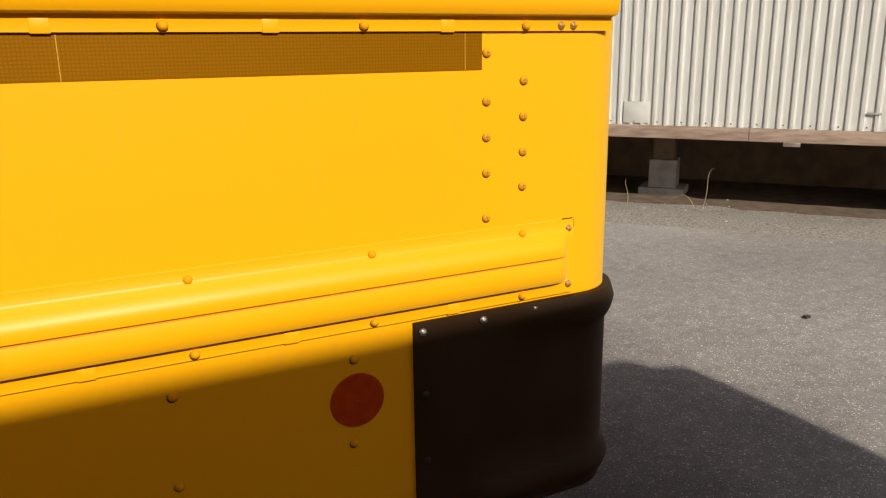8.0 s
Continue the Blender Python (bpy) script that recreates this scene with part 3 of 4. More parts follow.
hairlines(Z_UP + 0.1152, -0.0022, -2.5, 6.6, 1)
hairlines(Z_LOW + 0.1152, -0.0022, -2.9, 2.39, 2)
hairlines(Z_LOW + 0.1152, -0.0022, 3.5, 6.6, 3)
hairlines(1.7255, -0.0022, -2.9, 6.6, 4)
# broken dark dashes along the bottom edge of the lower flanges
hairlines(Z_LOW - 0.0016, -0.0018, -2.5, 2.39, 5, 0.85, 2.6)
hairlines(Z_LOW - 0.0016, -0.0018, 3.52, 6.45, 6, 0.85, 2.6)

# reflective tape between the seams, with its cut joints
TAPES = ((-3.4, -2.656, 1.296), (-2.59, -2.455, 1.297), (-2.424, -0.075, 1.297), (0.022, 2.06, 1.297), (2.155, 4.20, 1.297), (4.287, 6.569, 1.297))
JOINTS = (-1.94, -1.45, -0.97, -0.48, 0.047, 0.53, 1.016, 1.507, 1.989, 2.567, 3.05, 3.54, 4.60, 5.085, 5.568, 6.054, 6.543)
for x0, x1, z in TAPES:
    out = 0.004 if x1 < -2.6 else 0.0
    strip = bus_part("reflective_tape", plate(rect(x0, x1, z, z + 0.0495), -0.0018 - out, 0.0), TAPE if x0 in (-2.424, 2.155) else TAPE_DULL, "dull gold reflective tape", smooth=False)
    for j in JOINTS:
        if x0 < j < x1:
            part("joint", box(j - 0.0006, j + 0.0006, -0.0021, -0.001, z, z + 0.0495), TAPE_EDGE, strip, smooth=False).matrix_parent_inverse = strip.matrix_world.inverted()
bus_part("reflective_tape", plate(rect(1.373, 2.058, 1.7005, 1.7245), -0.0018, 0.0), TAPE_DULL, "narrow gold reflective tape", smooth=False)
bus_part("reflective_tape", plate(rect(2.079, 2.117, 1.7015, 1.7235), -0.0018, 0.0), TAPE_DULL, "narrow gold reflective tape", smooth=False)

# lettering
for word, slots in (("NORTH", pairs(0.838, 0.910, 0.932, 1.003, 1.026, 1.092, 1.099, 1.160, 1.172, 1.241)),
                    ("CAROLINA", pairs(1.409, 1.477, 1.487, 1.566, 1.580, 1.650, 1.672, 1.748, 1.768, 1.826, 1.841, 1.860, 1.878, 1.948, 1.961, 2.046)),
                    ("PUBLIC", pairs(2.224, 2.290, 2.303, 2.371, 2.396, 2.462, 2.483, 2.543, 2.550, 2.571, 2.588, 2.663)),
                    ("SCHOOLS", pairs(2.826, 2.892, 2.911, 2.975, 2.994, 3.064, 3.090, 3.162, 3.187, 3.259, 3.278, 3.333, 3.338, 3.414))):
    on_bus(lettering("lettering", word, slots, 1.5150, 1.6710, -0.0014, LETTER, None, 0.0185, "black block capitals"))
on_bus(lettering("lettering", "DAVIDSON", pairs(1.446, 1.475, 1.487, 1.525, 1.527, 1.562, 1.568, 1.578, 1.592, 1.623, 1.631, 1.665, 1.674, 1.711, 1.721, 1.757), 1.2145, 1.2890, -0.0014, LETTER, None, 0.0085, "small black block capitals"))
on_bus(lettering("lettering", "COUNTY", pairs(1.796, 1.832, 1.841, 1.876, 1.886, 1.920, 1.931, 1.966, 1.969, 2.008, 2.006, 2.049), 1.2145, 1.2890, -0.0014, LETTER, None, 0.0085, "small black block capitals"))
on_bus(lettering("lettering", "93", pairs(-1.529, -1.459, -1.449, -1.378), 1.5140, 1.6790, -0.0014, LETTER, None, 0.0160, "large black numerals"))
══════
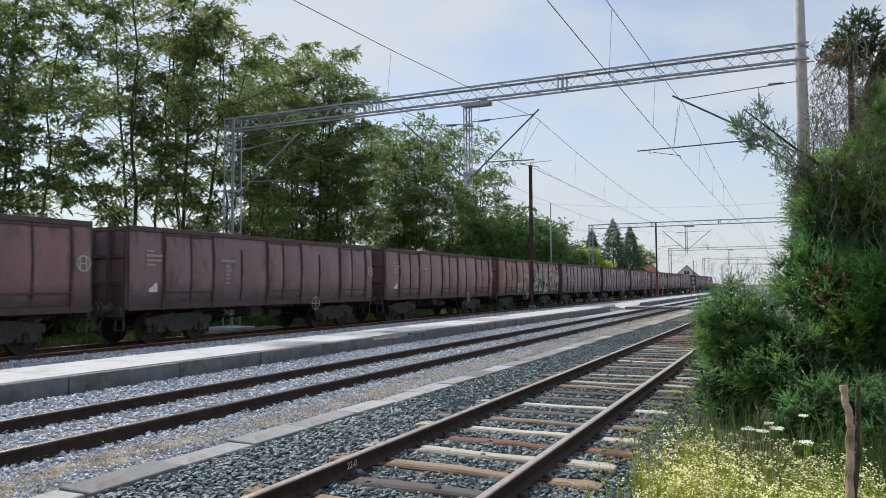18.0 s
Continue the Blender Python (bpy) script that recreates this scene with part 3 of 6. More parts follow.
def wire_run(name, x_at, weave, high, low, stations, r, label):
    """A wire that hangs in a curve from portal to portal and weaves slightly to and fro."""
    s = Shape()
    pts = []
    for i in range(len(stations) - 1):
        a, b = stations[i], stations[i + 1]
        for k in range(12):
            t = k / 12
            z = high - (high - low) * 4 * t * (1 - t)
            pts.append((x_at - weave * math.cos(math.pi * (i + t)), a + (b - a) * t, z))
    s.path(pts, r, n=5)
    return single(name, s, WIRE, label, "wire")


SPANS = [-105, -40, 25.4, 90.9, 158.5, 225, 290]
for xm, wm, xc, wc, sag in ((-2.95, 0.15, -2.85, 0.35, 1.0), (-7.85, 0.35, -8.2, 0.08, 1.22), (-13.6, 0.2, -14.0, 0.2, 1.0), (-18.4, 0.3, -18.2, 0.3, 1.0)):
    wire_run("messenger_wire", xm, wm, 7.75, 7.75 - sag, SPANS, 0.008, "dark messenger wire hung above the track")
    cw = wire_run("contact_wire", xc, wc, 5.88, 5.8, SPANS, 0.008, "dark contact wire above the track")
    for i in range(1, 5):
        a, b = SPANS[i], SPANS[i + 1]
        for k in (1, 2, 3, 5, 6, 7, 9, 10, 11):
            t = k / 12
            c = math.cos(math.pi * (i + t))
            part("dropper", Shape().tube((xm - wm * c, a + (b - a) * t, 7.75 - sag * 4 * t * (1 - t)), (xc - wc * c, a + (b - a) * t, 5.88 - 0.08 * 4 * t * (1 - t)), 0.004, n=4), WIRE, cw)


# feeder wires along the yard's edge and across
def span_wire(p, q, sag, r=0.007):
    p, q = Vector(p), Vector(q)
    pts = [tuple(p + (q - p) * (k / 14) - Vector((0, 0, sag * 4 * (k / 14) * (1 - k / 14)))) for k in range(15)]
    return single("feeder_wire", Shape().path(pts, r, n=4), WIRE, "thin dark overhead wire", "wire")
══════
◆ **JOB**
Extract only the lines from the line with "4. More parts follow." through the line with "hairlines(Z_LOW - 0.0016, -0.0018, 3.52, 6.45, 6, 0.85, 2.6)", keeping both end lines exactly as they are.

◆ **RESPONSE BELOW**
Continue the Blender Python (bpy) script that recreates this scene with part 3 of 4. More parts follow.
hairlines(Z_UP + 0.1152, -0.0022, -2.5, 6.6, 1)
hairlines(Z_LOW + 0.1152, -0.0022, -2.9, 2.39, 2)
hairlines(Z_LOW + 0.1152, -0.0022, 3.5, 6.6, 3)
hairlines(1.7255, -0.0022, -2.9, 6.6, 4)
# broken dark dashes along the bottom edge of the lower flanges
hairlines(Z_LOW - 0.0016, -0.0018, -2.5, 2.39, 5, 0.85, 2.6)
hairlines(Z_LOW - 0.0016, -0.0018, 3.52, 6.45, 6, 0.85, 2.6)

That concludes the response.